*Recorded information*.
☆ ☆ ☆ ☆

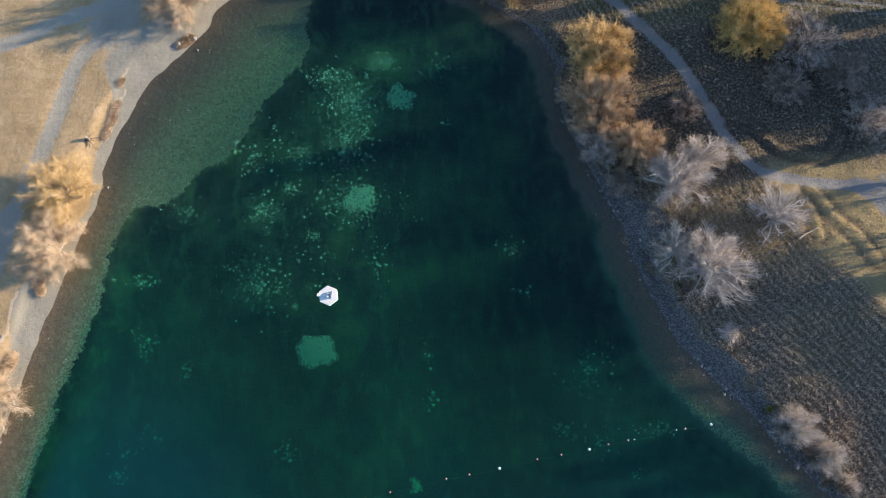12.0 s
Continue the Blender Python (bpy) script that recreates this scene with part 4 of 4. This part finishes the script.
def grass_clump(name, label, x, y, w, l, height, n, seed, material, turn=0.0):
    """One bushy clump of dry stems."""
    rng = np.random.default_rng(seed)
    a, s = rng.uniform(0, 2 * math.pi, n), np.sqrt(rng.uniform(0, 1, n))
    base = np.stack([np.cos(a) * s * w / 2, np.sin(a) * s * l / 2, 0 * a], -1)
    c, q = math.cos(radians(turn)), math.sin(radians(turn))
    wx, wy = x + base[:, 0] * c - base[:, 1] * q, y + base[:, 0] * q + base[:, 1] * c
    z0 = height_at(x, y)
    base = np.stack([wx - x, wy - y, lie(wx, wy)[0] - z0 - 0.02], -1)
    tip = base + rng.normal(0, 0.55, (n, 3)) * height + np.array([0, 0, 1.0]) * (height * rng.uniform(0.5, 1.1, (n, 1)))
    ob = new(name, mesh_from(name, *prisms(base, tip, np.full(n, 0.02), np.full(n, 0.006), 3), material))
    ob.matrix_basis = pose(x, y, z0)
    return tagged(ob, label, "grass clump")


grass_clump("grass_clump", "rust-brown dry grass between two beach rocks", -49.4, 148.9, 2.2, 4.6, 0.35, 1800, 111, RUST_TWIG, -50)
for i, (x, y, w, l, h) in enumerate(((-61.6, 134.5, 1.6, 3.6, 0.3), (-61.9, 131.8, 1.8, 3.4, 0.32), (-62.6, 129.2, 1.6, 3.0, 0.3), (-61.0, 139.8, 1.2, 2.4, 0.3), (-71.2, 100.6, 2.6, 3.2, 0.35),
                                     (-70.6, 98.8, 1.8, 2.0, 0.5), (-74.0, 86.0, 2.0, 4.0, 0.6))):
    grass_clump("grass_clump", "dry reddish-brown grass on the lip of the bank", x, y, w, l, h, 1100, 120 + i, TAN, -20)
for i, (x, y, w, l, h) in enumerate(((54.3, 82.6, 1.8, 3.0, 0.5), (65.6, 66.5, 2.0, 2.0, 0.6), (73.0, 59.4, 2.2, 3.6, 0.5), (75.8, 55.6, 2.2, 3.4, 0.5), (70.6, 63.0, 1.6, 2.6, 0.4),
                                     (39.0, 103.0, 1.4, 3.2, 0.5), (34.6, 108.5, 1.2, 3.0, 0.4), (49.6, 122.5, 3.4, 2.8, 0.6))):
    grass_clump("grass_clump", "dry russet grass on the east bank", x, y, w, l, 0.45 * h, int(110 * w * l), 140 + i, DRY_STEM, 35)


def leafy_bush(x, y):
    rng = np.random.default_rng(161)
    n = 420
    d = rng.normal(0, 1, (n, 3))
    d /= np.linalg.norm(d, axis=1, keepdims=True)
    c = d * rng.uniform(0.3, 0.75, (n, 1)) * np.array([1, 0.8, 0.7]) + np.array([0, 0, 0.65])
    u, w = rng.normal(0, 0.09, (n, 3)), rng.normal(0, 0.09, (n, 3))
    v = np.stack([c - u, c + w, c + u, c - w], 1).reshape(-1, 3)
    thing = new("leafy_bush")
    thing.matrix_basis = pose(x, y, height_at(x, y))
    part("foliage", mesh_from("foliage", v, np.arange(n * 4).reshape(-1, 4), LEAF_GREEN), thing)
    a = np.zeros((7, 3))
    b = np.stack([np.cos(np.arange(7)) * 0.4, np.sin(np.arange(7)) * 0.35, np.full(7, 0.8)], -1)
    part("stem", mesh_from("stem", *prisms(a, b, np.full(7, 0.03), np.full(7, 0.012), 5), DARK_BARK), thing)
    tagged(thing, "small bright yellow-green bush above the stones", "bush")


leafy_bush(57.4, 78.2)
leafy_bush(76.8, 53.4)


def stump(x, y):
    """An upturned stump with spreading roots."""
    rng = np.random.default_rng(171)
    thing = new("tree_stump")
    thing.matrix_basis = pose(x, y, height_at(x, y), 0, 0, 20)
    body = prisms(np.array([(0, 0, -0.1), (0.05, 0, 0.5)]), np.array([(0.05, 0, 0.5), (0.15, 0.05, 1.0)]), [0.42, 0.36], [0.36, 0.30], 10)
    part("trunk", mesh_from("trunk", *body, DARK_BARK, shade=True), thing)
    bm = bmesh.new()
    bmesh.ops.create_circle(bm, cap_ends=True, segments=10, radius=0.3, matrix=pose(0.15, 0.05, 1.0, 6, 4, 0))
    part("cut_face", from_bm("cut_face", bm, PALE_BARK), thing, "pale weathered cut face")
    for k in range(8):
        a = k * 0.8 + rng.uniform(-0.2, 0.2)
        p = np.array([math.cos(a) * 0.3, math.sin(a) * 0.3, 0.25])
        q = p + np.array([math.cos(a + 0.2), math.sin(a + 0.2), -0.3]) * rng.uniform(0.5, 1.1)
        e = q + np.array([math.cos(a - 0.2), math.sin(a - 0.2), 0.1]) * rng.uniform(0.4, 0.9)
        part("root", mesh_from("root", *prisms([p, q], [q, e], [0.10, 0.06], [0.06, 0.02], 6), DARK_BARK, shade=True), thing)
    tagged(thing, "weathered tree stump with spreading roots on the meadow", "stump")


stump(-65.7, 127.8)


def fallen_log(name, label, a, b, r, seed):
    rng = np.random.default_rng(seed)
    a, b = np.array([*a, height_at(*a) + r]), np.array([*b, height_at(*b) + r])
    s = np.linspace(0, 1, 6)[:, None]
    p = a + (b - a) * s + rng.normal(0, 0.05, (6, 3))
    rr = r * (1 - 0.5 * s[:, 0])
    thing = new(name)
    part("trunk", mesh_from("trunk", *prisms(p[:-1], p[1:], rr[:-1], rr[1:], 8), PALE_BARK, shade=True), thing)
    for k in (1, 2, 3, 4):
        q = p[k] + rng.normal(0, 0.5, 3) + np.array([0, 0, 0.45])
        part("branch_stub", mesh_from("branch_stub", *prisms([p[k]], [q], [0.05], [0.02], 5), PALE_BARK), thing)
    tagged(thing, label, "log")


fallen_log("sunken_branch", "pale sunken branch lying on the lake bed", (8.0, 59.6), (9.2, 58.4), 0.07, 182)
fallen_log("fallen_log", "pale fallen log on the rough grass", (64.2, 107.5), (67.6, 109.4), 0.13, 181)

☆ ☆ ☆ ☆

*Brief*. In the material above, find each line that contains the word "with", and select it.

*Result below*.
Continue the Blender Python (bpy) script that recreates this scene with part 4 of 4. This part finishes the script.
    """An upturned stump with spreading roots."""
    tagged(thing, "weathered tree stump with spreading roots on the meadow", "stump")